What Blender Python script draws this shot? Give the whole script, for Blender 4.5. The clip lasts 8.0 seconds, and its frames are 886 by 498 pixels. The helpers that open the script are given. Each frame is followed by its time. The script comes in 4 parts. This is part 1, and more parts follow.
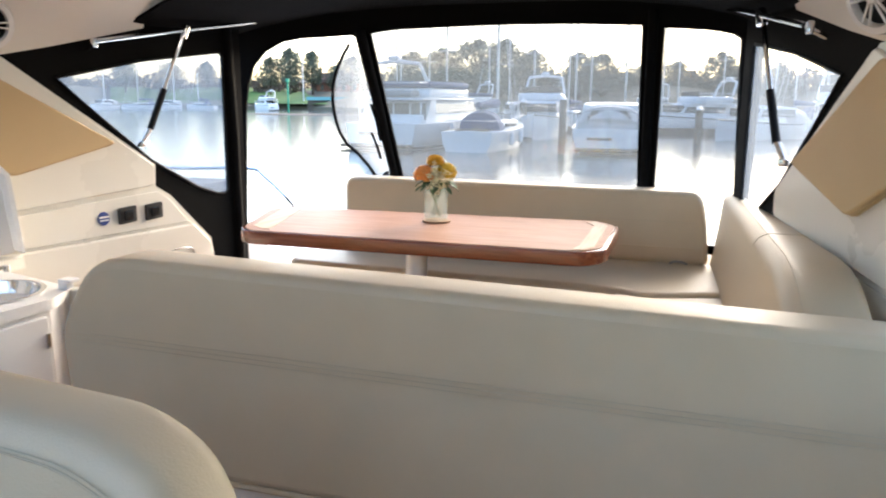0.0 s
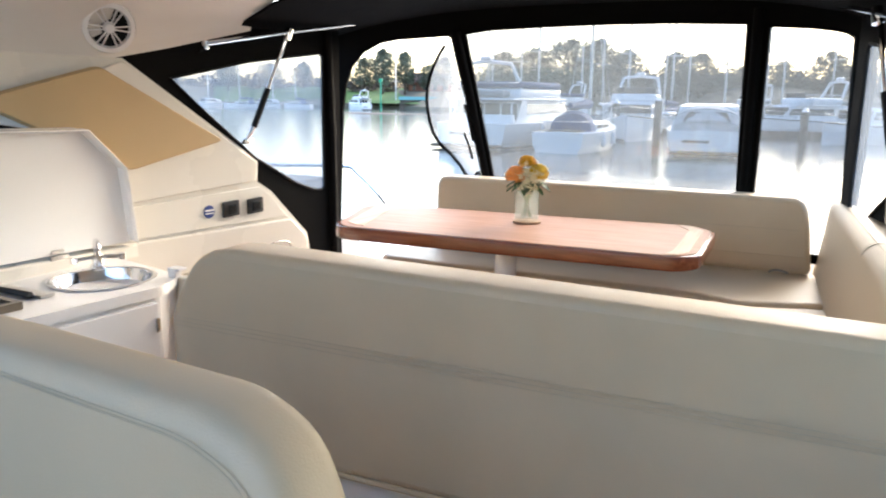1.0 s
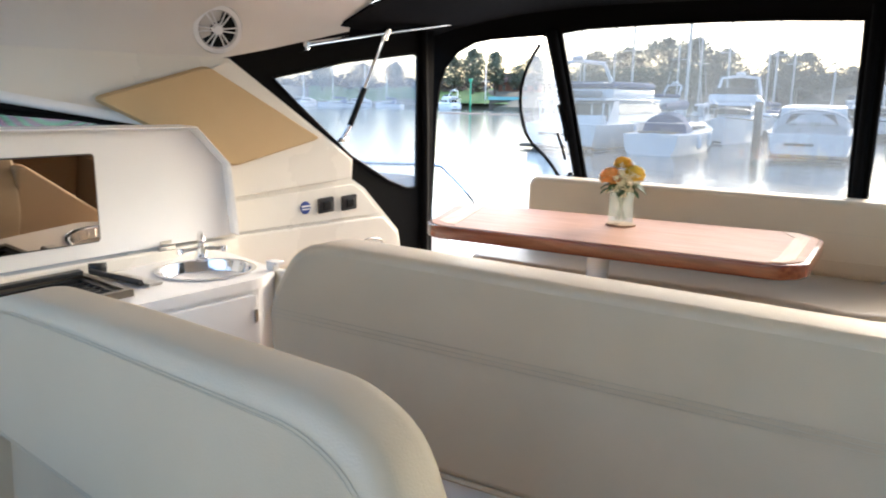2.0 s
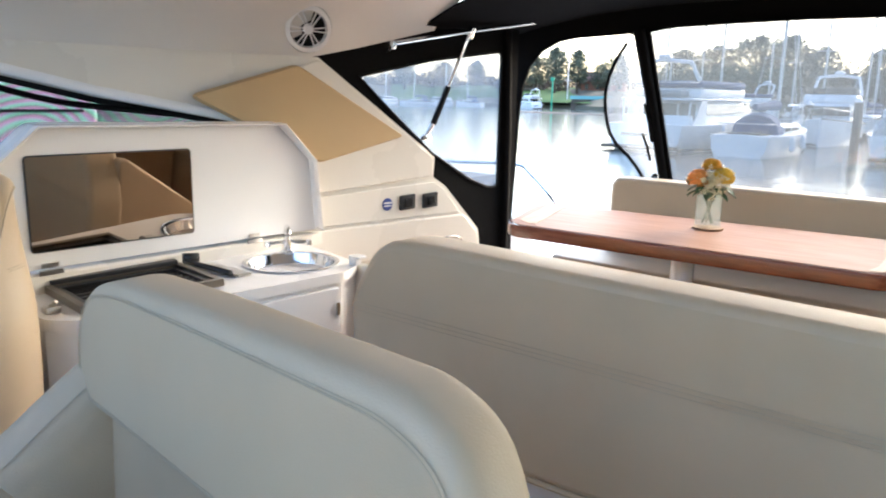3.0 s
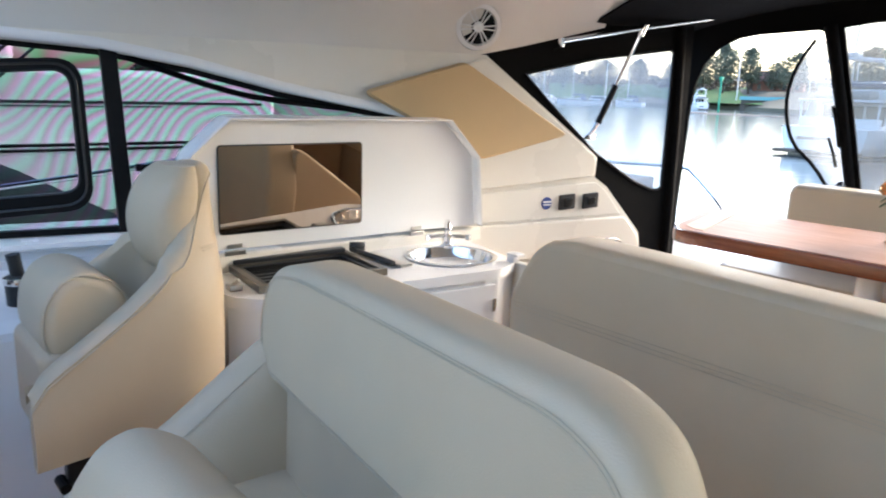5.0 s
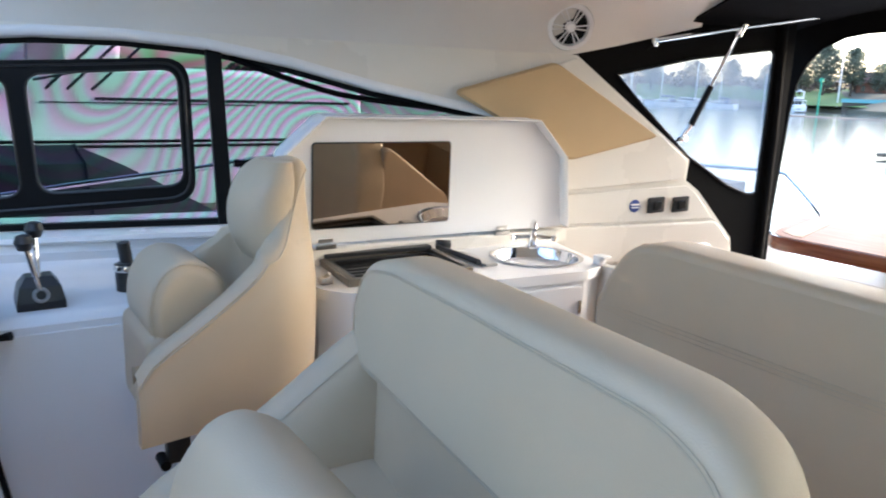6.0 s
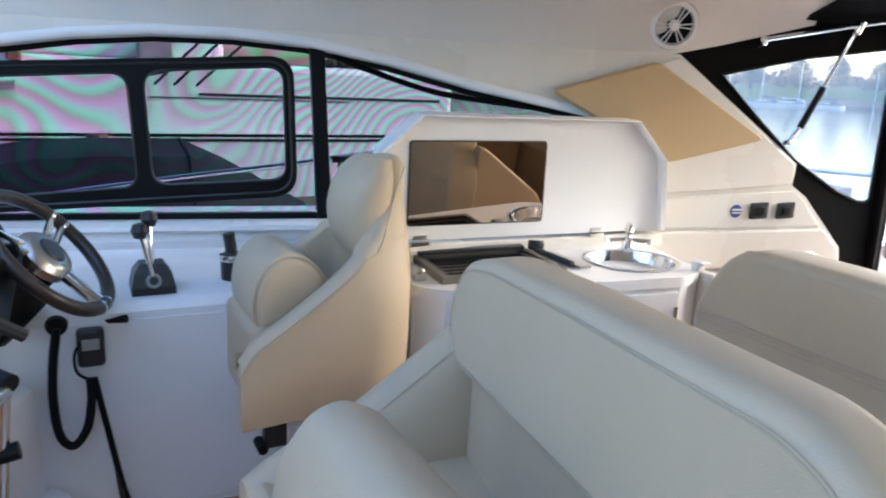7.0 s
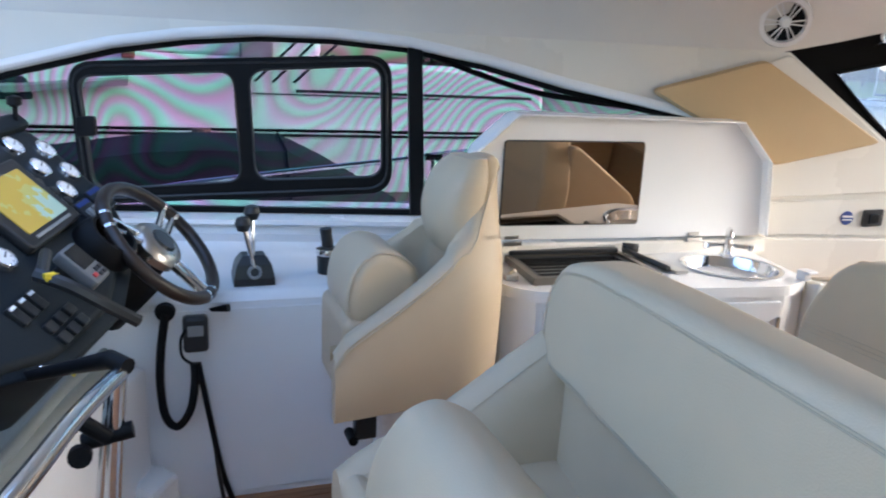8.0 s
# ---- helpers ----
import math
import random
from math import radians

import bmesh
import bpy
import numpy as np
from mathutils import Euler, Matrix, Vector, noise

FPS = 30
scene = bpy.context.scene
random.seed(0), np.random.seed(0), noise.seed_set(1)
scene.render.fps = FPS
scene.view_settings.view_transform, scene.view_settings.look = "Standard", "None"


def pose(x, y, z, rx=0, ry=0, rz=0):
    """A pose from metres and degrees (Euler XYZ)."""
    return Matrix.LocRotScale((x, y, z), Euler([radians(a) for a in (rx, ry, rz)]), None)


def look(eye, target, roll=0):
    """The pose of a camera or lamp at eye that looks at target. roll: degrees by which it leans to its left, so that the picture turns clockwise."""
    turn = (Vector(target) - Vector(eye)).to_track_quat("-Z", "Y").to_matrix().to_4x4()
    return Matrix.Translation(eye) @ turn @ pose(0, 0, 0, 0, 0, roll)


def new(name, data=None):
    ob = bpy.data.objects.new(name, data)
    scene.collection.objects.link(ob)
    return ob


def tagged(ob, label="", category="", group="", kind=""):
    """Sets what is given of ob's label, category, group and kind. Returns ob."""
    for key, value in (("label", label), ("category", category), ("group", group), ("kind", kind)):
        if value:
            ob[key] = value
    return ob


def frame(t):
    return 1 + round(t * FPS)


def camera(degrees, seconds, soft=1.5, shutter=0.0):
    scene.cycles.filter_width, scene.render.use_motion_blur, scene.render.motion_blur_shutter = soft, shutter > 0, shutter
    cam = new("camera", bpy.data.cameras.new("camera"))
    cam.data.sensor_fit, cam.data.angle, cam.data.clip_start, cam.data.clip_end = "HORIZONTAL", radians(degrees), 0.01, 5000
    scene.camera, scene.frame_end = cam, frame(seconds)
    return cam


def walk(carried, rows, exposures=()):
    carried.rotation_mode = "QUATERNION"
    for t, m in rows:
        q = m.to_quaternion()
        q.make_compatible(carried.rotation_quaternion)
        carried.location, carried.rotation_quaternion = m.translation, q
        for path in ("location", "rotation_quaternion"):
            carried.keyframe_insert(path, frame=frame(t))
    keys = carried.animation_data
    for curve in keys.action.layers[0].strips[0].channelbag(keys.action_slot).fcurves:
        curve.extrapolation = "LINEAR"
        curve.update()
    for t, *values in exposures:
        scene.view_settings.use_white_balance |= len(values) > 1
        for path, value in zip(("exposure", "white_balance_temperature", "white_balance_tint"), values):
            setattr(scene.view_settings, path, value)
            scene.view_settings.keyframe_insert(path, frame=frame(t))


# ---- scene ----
cam = camera(62.3, 8.0, soft=1.9, shutter=0.5)
PATH = [
    (0, (0.021, -0.244, 1.459), (-0.583, 1.621, 1.063), 0.4),
    (0.5, (0.017, -0.253, 1.46), (-0.693, 1.574, 1.063), 0.6),
    (1, (0.017, -0.268, 1.461), (-0.806, 1.511, 1.063), 0.7),
    (1.5, (0.006, -0.271, 1.459), (-0.924, 1.454, 1.06), 0.8),
    (3, (-0.008, -0.286, 1.459), (-1.206, 1.262, 1.051), 1.2),
    (3.5, (-0.015, -0.292, 1.459), (-1.291, 1.192, 1.047), 1.4),
    (4, (-0.021, -0.295, 1.458), (-1.373, 1.12, 1.043), 1.6),
    (4.5, (-0.028, -0.298, 1.458), (-1.45, 1.044, 1.038), 1.7),
    (6, (-0.034, -0.334, 1.455), (-1.652, 0.76, 1.025), 2.1),
    (6.5, (-0.033, -0.343, 1.456), (-1.714, 0.65, 1.02), 2.2),
    (7, (-0.048, -0.361, 1.457), (-1.78, 0.536, 1.013), 2.5),
    (7.5, (-0.054, -0.37, 1.462), (-1.834, 0.42, 1.007), 2.6),
    (8, (-0.056, -0.378, 1.463), (-1.879, 0.304, 1.001), 2.6),
]
walk(cam, [(t, look(eye, target, roll)) for t, eye, target, roll in PATH], [(0.0, 2.83, 6420, 10), (1.5, 2.90, 6380, 10), (3.0, 2.88, 6170, 10), (5.0, 2.89, 6060, 10), (8.0, 2.90, 5790, 10)])

# ---- world and sun ----
world = bpy.data.worlds.new("sky")
scene.world = world
world.use_nodes = True
sky = world.node_tree.nodes.new("ShaderNodeTexSky")
sky.sky_type, sky.sun_disc = "NISHITA", False
sky.sun_elevation, sky.sun_rotation = radians(24), radians(13)
sky.dust_density, sky.air_density, sky.ozone_density = 3.0, 1.0, 1.5
world.node_tree.links.new(sky.outputs[0], world.node_tree.nodes["Background"].inputs[0])
world.node_tree.nodes["Background"].inputs[1].default_value = 0.15
sun = new("sun", bpy.data.lights.new("sun", "SUN"))
sun.data.energy, sun.data.angle, sun.data.color = 0.32, radians(20), (1.0, 0.93, 0.85)
sun.matrix_world = look((1.8, 8, 3.65), (0, 0, 0))


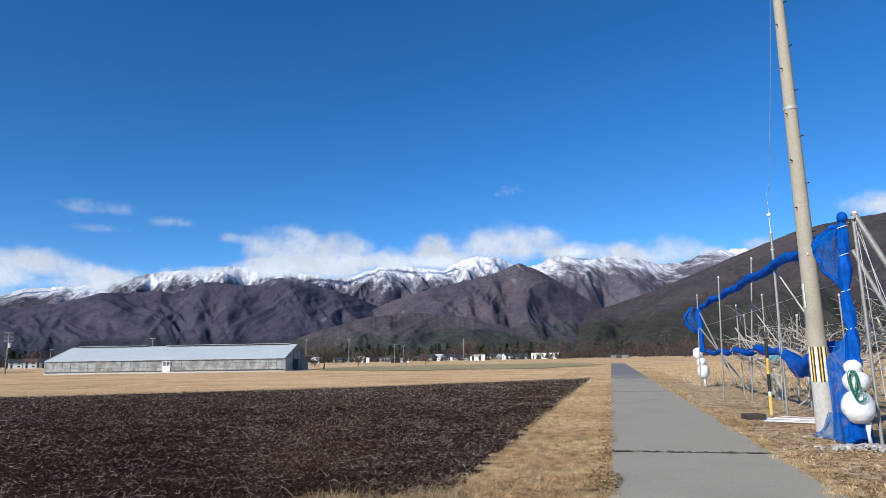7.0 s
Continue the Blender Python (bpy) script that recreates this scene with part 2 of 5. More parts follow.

○ ○ ○

> [GOAL]: Find the string "name" in the listing and return every line that holds it.

> [ANSWER TO THE PROBLEM]:
def new(name, data=None):
    ob = bpy.data.objects.new(name, data)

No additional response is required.